Govt boosts allocations to bakeries to support subsidized bread production
The Supply Ministry told bakeries on Sunday that it had increased its allocations to support their production costs for subsidized bread.
The decision, of which Mada Masr reviewed a copy, said that bread production costs were revised after last week’s government hike to the cost of fuel nationwide. Some categories of fuel were impacted by over 20 percent.
The price for the public will remain the same.
The Bakery Owners Division at Cairo Chamber of Commerce had proposed that the government boost subsidies for bakeries producing subsidized bread loaves to account for inflation pushing up the expense of production.
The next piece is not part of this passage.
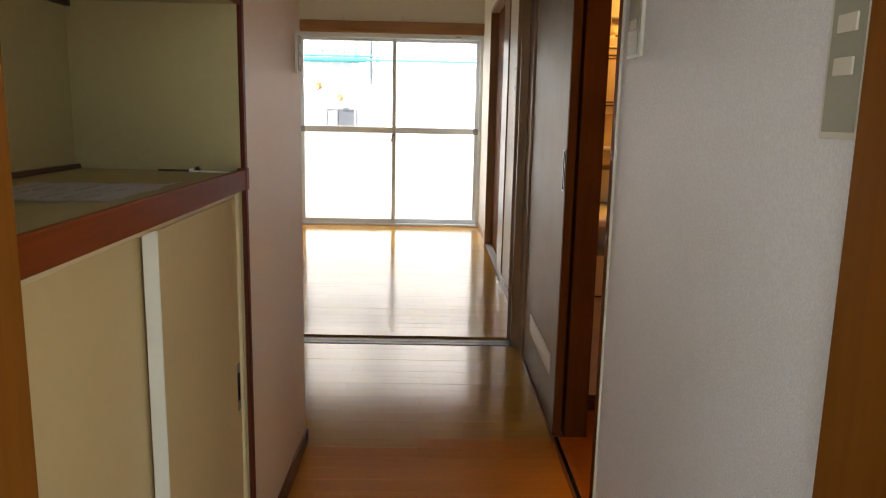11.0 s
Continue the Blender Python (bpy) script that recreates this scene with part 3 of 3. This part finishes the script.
sliding = thing("sliding_door", (0.47, 2.3, F), "taupe sliding washroom door with a low vent, pushed open", "door")
body = part("panel", box(0.4565, 0.482, 1.9165, 2.741, F + 0.004, F + 1.985, 0.001), M_DOORFACE, sliding)
part("edge_strip", box(0.4560, 0.4825, 1.9120, 1.9168, F + 0.004, F + 1.985, 0.0008), M_BROWN, sliding, "brown edge")
part("edge_strip", box(0.4545, 0.4568, 1.9125, 1.932, F + 0.004, F + 1.985, 0.0006), M_BROWN, sliding, "brown edge")
vent = part("vent", join(box(0.4520, 0.4566, 2.040, 2.595, 0.366, 0.376, 0.001), box(0.4520, 0.4566, 2.040, 2.595, 0.296, 0.306, 0.001), box(0.4520, 0.4566, 2.036, 2.046, 0.296, 0.376, 0.001), box(0.4520, 0.4566, 2.589, 2.599, 0.296, 0.376, 0.001)), M_VENT, sliding, "beige plastic vent")
for k in range(4):
    z = 0.312 + 0.0145 * k
    part("slat", prism([(0.4565, z + 0.010), (0.4525, z), (0.4533, z - 0.001), (0.4572, z + 0.008)], "y", 2.046, 2.589), M_VENT, vent)
handle = part("pull_handle", box(0.4540, 0.4568, 1.945, 1.972, 0.990, 1.125, 0.0012, 2), M_RUBBER, sliding, "black recessed pull")
part("rim", join(box(0.4530, 0.4545, 1.943, 1.946, 0.988, 1.127, 0.0004), box(0.4530, 0.4545, 1.971, 1.974, 0.988, 1.127, 0.0004), box(0.4530, 0.4545, 1.943, 1.974, 1.122, 1.127, 0.0004), box(0.4530, 0.4545, 1.943, 1.974, 0.988, 0.993, 0.0004)), M_CHROME, handle, "bright rim")

# partition posts and floor rail
partition = thing("partition_frame", (0.0, 3.0, F), "wooden partition posts with a grey double floor rail", "door frame", "", "structure")
part("post", box(0.412, 0.490, 2.945, 2.962, F - 0.002, F + 2.02, 0.002), M_PALE_FRAME, partition)
part("post", box(0.428, 0.490, 2.962, 3.045, F - 0.002, F + 2.02, 0.002), M_PALE_FRAME, partition)
part("post", box(0.405, 0.490, 3.045, 3.068, F - 0.002, F + 2.02, 0.002), M_PALE_FRAME, partition)
part("panel_strip", box(0.450, 0.472, 2.792, 2.944, F - 0.002, F + 2.02, 0.0015), M_PALE_FRAME, partition, "pale wooden facing")
rail = part("floor_rail", box(-1.41, 0.428, 2.962, 3.050, F - 0.008, F - 0.0005), M_TRACK, partition, "grey double rail")
for y in (2.9635, 3.004, 3.0485):
    part("ridge", box(-1.41, 0.428, y - 0.0014, y + 0.0014, F - 0.001, F + 0.0004, 0.0003), M_DARK, rail)
part("head_rail", box(-1.41, 0.428, 2.962, 3.050, F + 1.99, F + 2.02, 0.002), M_BROWN, partition)

sliding.location.x -= 0.006
partition.location.x -= 0.008

# side opening of the room
side = thing("side_opening_frame", (0.5, 5.1, F), "brown frame of a side opening with a glossy door", "door frame", "", "structure")
part("near_jamb", box(0.482, 0.60, 4.321, 4.350, F - 0.003, F + 2.0, 0.002), M_PALE_FRAME, side)
part("far_jamb", box(0.482, 0.64, 5.871, 5.900, F - 0.003, F + 2.0, 0.002), M_PALE_FRAME, side)
part("head", box(0.482, 0.62, 4.350, 5.871, F + 1.97, F + 2.0, 0.002), M_PALE_FRAME, side)
part("sill", box(0.492, 0.62, 4.350, 5.871, F - 0.008, F + 0.001, 0.001), M_TRACK, side)
room_door = thing("room_sliding_door", (0.5, 4.65, F), "pale brown sliding door with a soft sheen", "door")
part("panel", box(0.496, 0.525, 4.351, 4.800, F + 0.003, F + 1.968, 0.002), wood("glossy_brown_door", (0.19, 0.115, 0.06), (0.27, 0.17, 0.095), "z", 0.33, 0.08, 0.2, 0.015), room_door)
part("edge", box(0.495, 0.526, 4.8005, 4.812, F + 0.003, F + 1.968, 0.001), M_PALE_FRAME, room_door)
inner_door = thing("inner_sliding_door", (0.56, 5.3, F), "dark brown sliding door on the rear track", "door")
part("panel", box(0.545, 0.574, 4.78, 5.8695, F + 0.003, F + 1.968, 0.002), M_BROWN, inner_door)
part("edge", box(0.543, 0.576, 4.768, 4.7795, F + 0.003, F + 1.968, 0.001), M_BROWN, inner_door)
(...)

Prior to Sunday's decision, the amount the government pays to bakeries to support the production costs for subsidized bread had remained unchanged since 2020, according to Khaled Fikry, the general secretary of the chamber division.
Fikry noted that since 2020, the cost of production inputs for a loaf of bread, including the costs to procure yeast, salt, water, labor, electricity and rent, have significantly increased, and that the sector has struggled to keep up.
The government floated proposals to alter the retail cost of subsidized bread in 2021, but later retreated from the politically controversial step which would impact the roughly two-thirds of the population who are eligible for the subsidized bread.
Meanwhile, bakers are yet to decide whether they will move forward with a different proposal which would see a 10 percent hike to the price of commercially sold loaves.
On Sunday, Supply Minister Ali Meselhy said that “there is no need” to increase the price of commercially-sold loaves after last week’s fuel price increase, as flour costs have declined over the past months.
While prices spiraled upward at the outset of 2024, an inflow of foreign currency resources in recent weeks has smoothed out chronic disruption to imports, prompting speculation that inflation could also slow.
Khaled Sabry, spokesperson for the Bakery Owners Division, told Mada Masr that Meselhy’s comments are accurate in theory. The hike to the cost of diesel, which is used to operate bakeries, won’t increase the production cost per loaf by more than LE0.002 per loaf, he said. “A sack of 50 kg of flour produces 1,000 loaves, requiring 11 liters of diesel. The increase in diesel price would be LE20 per sack, meaning the increase in the price of a loaf is minimal.”
But he also said that the government does not have a direct role in determining the price of commercially sold loaves, and noted that transportation and living costs should also be considered as factors moving the industry proposal for a price hike.
“The trucks used to transport the flour will raise their quotes after the diesel increase, and the worker who used to pay LE5 for transportation now pays LE10. Also, food and household expenses have increased. So, the worker will demand a wage increase.”
Members of the division were due to meet to finalize a decision on an increase ranging from LE0.25 to LE0.50 for commercially sold loaves in recent days. But Sabry told Mada Masr the decision was postponed until after Ramadan.
After disruptions to the global wheat market due to Russia’s 2022 invasion of Ukraine, unsubsidized loaves of bread at licensed commercial bakeries were priced at fixed rates. Licensed commercial bakeries were required to keep prices stable as the Supply Ministry provided them with a regular quota of subsidized flour.
However, the ministry ceased supplying subsidized flour to commercial bakeries in late December of last year, Sabry previously told Mada Masr.